Los primeros cristianos estaban convencidos de que Jesús, el Resucitado, volvería muy pronto lleno de vida; … pero no fue así y, poco a poco, tuvieron que prepararse para una larga espera.
Esta espera provoca los signos que desalientan la fe: la dejadez, el sueño y el cansancio, el desaliento, la despreocupación, … incluso el olvido. Posiblemente estas fueron algunas de las realidades que vivía la primera comunidad cristiana.
Es fácil imaginar ciertas preguntas: ¿Cómo alimentar la fe sin dejar que se apague? ¿Cómo vivir despiertos mientras llega el Señor?
No podemos nunca olvidar que lo que fortalece nuestra fe es el contacto con el Señor.
Necesitamos una “calidad nueva” en nuestra relación con Él. Cuidemos lo que centra nuestra vida en su persona y no gastar energías en lo que distrae de su evangelio. Encender cada domingo nuestra fe escuchando e interiorizando su Palabra, y participando de su cuerpo entregado para comulgar vitalmente con Él. Nadie puede transformarnos a nosotros y a nuestras comunidades como Él.
Tal conducta es ser sensatos como las doncellas prudentes, y poseer la sabiduría de Dios. Ésta, según la primera lectura, se deja ver y encontrar de quien la busca. Tal sabiduría es la dimensión práctica del discernimiento cristiano que da la fe, para distinguir los valores, las actitudes y los signos de los tiempos como llamadas de Dios. Por eso es don del Espíritu Santo y no mera ciencia humana, ni siquiera simple juicio común, y menos aún astucia cautelosa, sino comprensión plena de la realidad personal, familiar, profesional y social por la sabiduría cristiana de la fe.
Hay muchos cristianos de fe débil que mantienen su lámpara apagada, y deambulan por la vida atolondrados, embotados e incapaces de percibir la urgencia de la hora presente, sin personalidad ni consistencia evangélica. Están necesitando esa sabiduría de Dios que nos da una mentalidad nueva, despierta, previsora y activa; la única apta para superar el aburrimiento y la vulgaridad de una vida superficial que se contenta con cualquier sucedáneo de Dios.

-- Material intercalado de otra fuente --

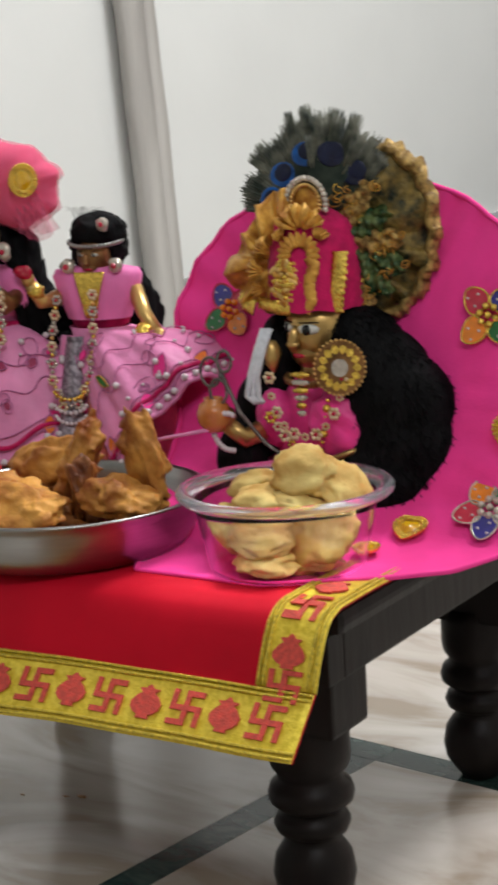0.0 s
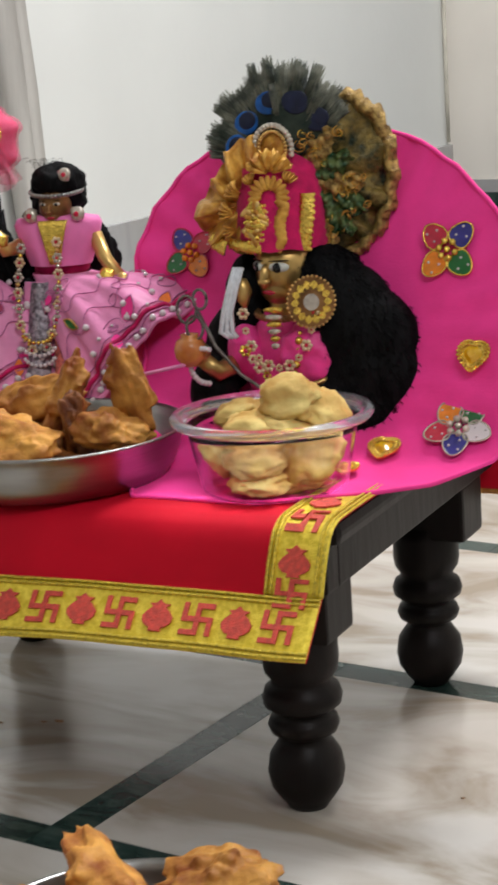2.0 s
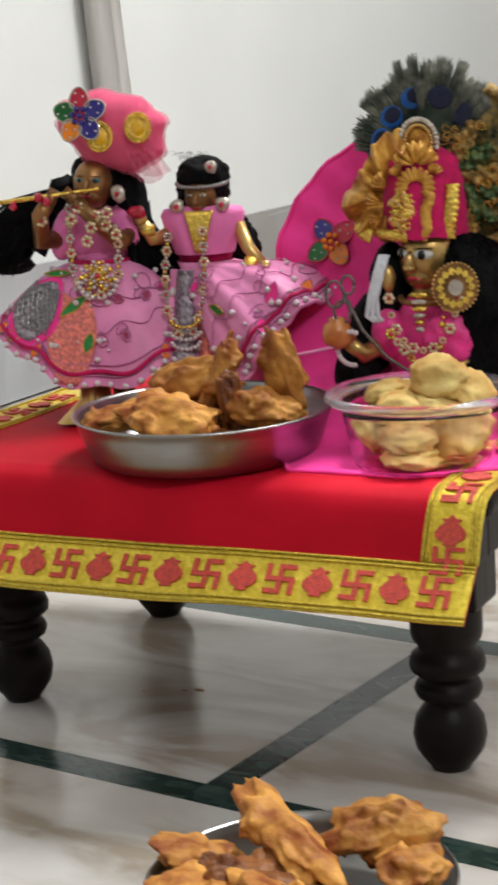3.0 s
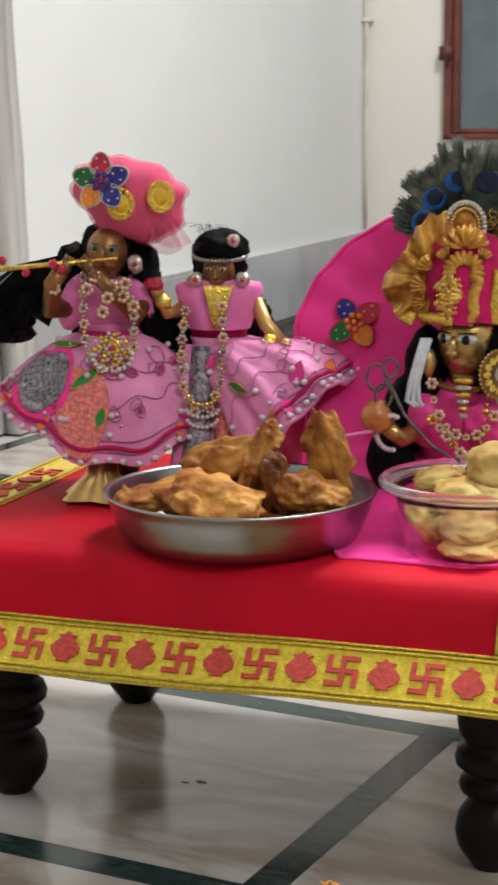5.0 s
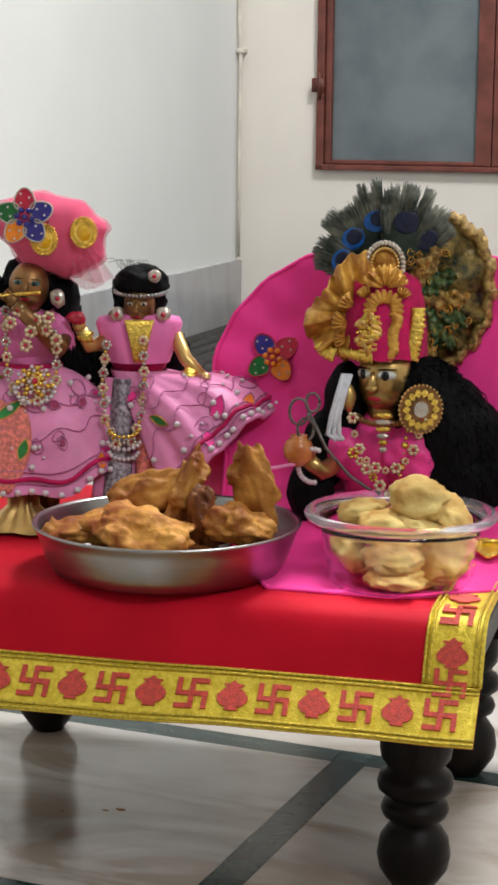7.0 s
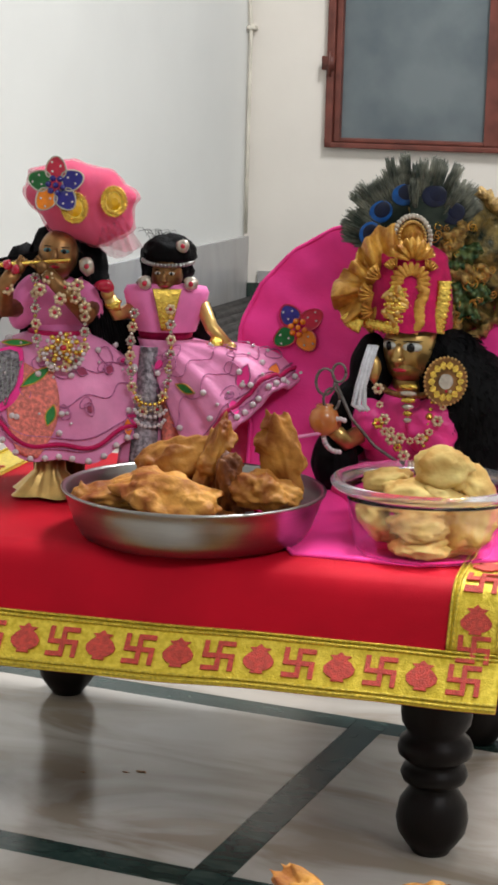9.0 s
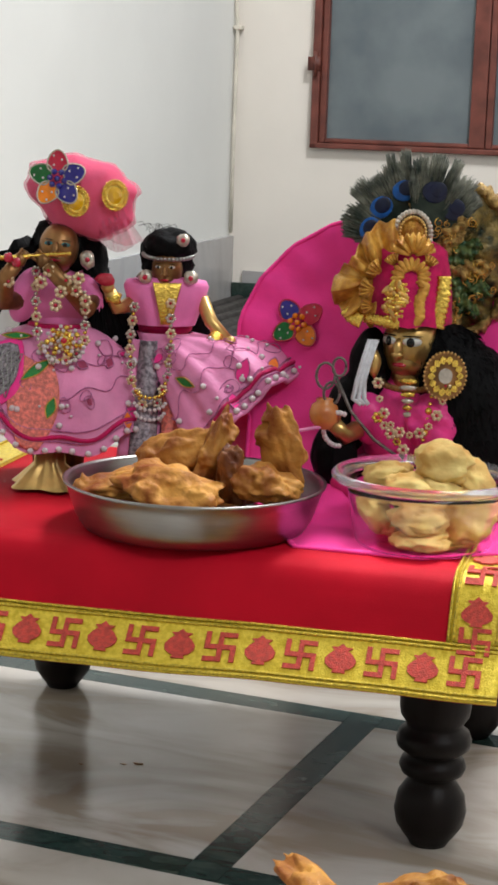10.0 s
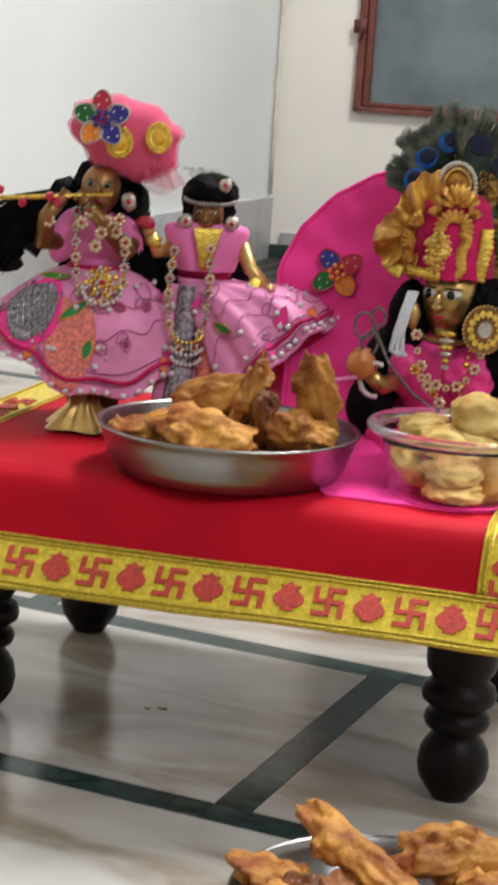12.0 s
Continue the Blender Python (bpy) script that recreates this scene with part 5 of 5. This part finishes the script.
skirt = thing("doll_skirt", d1(0, 0, 0.25), "pale pink embroidered flared skirt with pearls and felt leaves", "skirt", "figurine skirts")
part("outer_cloth", add_grid(BM(), lambda u, v: skirt1(u, v), 110, 30, wrap_u=True), PALE_PINK, skirt, "pale pink satin")
part("lining", add_grid(BM(), lambda u, v: skirt1(u, v, 0.035), 80, 16, wrap_u=True), MAROON, skirt, "maroon lining")
part("waistband", add_tube(BM(), [d1(0.0245 * math.cos(a), 0.019 * math.sin(a), 0.346) for a in [k * 0.2618 for k in range(25)]], 0.0025, 6), MAGENTA, skirt)
C1 = d1(0, 0, 0.29)
decorate(skirt, lambda u, v: skirt1(u, v), C1, 0.50, 1.0, 0.985, (
    (0.545, 0.80, 100, 0.022, 0.0050, GREEN), (0.575, 0.93, 80, 0.017, 0.0045, ORANGE), (0.600, 0.86, 75, 0.020, 0.0045, GREEN), (0.645, 0.92, 70, 0.017, 0.0045, ORANGE), (0.70, 0.45, 50, 0.030, 0.0040, GREEN),
    (0.735, 0.72, 65, 0.018, 0.0040, GREEN), (0.60, 0.22, 20, 0.026, 0.0030, GREEN), (0.90, 0.80, 10, 0.019, 0.0048, ORANGE), (0.955, 0.86, 60, 0.017, 0.0055, PINK), (0.855, 0.92, 75, 0.017, 0.0045, ORANGE), (0.875, 0.86, 140, 0.014, 0.0045, PINK),
    (0.93, 0.6, 140, 0.010, 0.0035, MAROON), (0.80, 0.40, 140, 0.010, 0.0035, MAROON), (0.87, 0.45, 60, 0.010, 0.0035, MAROON)), 1)
# large drop-shaped panel on the front left


def on_skirt1(x, y, h):
    """Wraps a panel on the skirt round its front left."""
    u, v = 0.615 + x * 3.1, 0.60 - y * 13.0
    p = outward(lambda a, b: skirt1(a, b), u, v, C1)
    return p(0, 0, h)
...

Otros viven sin horizonte ni ilusión de futuro, sumergidos tan sólo en el presente: dinero, poder, materialismo en sus múltiples imágenes. Cuando la muerte llama a su puerta lloran sin esperanza o fingen firmeza ante la nada, porque no tienen fe, como dice san Pablo en su primera carta a los Tesalonicenses, escrita hacia el año 51 (2° lect.): "Pues si creemos que Cristo ha muerto y resucitado, del mismo modo a los que han muerto en Jesús, Dios los llevará con él... Consolaos mutuamente con estas palabras".
En la vida de todo cristiano hubo un momento clave en que se encendió la luz de la lámpara bautismal; y a este dato se remite el frecuente simbolismo litúrgico de la luz pascual. Pues bien, debemos alimentar esa luz constantemente con el amor y la fidelidad diaria, para no encontrarnos desprovistos de aceite en el momento culminante e imprevisible de la venida del Señor. Toda celebración eucarística, además de ser signo del banquete del reino y memorial de la cena del Señor, es también anuncio de su muerte y resurrección hasta que él vuelva. Aquí resuena el eco de la esperanza cristiana.
Mantengamos recebadas nuestras alcuzas de aceite desde la fe y la esperanza para que nuestra espera sea signo de alegría por la llegada del Señor a nuestra vida.